Animation scripts:
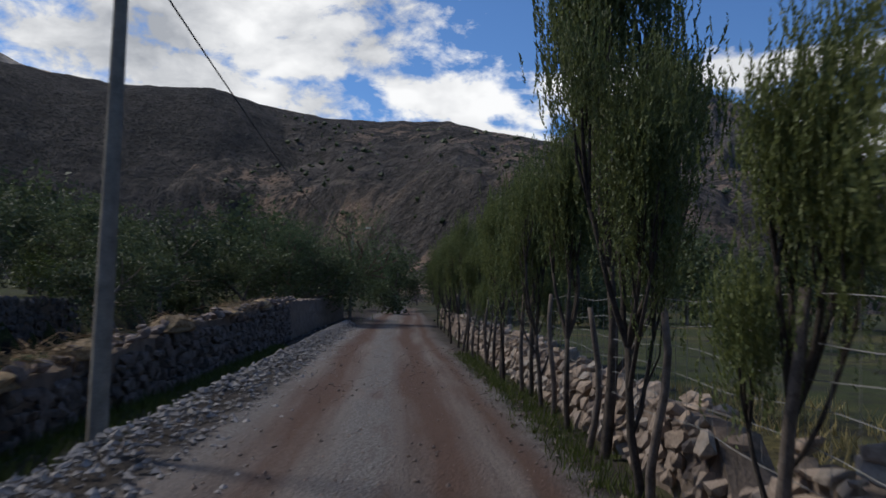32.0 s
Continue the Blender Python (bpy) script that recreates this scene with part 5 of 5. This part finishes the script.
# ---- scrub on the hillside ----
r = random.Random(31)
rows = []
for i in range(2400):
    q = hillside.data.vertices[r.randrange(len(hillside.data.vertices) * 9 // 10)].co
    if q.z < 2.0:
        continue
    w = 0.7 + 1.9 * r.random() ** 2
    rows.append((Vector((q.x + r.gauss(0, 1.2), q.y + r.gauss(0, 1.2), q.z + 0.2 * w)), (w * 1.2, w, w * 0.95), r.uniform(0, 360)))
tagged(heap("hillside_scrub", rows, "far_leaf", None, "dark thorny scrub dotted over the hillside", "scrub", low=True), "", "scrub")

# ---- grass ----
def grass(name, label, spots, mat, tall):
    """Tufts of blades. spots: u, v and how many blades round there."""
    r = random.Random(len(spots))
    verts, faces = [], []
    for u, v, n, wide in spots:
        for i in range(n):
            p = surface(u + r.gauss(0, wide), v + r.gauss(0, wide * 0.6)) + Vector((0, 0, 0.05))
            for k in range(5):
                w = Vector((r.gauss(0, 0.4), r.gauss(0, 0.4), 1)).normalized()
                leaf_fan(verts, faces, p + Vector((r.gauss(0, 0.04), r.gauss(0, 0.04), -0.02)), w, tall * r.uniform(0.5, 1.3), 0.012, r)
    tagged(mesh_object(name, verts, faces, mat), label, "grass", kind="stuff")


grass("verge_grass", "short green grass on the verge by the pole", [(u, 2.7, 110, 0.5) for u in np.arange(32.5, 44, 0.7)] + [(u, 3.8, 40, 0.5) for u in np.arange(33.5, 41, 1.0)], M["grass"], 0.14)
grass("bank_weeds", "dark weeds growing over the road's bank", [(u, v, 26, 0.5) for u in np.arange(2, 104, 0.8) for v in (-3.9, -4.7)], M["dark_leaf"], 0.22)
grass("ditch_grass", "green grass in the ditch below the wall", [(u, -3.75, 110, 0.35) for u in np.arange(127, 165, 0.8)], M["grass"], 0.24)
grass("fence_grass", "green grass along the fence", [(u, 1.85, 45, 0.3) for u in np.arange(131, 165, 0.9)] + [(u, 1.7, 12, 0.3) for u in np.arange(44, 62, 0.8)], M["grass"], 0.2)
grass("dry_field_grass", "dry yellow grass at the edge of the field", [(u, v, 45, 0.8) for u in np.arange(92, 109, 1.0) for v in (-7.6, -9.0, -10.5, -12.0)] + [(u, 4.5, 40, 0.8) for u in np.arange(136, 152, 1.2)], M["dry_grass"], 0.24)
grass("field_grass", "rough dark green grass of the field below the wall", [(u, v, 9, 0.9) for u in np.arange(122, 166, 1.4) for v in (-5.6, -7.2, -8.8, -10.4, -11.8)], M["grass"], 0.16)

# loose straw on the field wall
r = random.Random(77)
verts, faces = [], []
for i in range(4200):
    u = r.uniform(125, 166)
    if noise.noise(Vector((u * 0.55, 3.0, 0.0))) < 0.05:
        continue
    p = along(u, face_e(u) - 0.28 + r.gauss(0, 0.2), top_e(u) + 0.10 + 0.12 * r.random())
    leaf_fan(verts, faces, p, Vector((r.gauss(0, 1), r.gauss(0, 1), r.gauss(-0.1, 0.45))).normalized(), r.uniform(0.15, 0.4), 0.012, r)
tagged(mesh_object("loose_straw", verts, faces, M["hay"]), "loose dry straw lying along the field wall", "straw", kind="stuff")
--
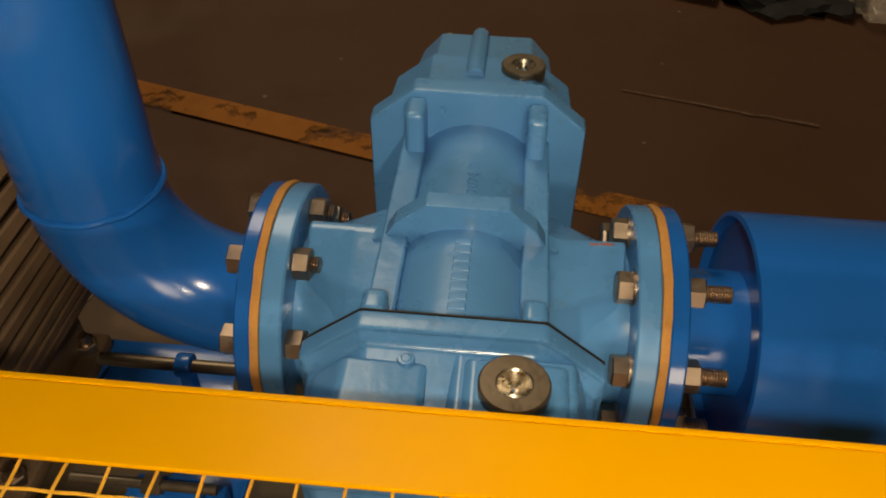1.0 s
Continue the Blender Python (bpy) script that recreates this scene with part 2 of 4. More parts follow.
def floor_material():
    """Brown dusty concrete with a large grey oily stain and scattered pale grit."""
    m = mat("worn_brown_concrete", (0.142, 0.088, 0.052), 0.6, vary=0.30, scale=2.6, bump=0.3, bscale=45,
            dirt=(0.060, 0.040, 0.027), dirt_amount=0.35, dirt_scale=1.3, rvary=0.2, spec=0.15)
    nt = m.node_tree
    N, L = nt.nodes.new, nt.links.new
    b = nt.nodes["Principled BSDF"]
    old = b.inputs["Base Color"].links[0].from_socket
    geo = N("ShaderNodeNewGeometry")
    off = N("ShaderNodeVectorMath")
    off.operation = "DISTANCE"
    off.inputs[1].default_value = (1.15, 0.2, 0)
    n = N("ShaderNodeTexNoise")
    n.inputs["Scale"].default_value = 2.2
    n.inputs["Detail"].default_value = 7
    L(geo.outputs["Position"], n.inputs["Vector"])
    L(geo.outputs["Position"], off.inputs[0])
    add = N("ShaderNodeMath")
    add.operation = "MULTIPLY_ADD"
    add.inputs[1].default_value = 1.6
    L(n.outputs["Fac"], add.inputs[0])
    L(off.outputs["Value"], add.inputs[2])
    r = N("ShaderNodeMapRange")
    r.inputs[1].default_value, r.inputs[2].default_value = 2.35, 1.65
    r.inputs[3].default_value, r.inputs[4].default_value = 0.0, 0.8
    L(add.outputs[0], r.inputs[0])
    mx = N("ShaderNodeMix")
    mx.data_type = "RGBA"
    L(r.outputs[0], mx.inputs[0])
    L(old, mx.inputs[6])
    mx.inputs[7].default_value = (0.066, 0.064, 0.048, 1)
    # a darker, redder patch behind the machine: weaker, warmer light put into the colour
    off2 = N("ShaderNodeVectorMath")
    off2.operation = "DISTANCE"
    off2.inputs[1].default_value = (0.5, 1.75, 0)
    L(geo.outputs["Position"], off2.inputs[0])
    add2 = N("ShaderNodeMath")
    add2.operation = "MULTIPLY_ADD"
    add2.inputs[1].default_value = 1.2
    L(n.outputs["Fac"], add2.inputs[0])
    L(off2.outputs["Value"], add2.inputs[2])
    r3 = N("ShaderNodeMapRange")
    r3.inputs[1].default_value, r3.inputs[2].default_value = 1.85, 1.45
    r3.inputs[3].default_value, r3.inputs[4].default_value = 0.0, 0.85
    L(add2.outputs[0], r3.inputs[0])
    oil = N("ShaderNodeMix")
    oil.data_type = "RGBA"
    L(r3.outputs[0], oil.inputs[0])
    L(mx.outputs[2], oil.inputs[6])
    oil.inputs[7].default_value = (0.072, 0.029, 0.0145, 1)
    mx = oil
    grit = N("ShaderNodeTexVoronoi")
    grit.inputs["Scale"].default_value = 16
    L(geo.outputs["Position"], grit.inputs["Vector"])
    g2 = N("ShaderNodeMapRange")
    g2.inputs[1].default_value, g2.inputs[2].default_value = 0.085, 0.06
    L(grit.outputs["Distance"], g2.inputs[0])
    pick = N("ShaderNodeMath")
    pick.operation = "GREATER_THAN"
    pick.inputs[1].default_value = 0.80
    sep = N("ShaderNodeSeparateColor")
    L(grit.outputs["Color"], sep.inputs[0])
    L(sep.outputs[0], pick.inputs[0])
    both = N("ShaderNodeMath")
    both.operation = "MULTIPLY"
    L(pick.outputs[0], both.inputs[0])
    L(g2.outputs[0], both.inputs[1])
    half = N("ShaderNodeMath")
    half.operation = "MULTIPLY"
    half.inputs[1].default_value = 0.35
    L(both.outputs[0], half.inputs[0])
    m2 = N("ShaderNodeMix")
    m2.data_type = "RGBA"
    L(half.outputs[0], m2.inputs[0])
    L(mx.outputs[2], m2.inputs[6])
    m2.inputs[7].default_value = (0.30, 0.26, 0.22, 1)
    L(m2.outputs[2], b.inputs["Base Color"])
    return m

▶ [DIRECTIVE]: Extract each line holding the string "that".

▶ [WRITTEN RESPONSE]:
Continue the Blender Python (bpy) script that recreates this scene with part 5 of 5. This part finishes the script.
Continue the Blender Python (bpy) script that recreates this scene with part 2 of 4. More parts follow.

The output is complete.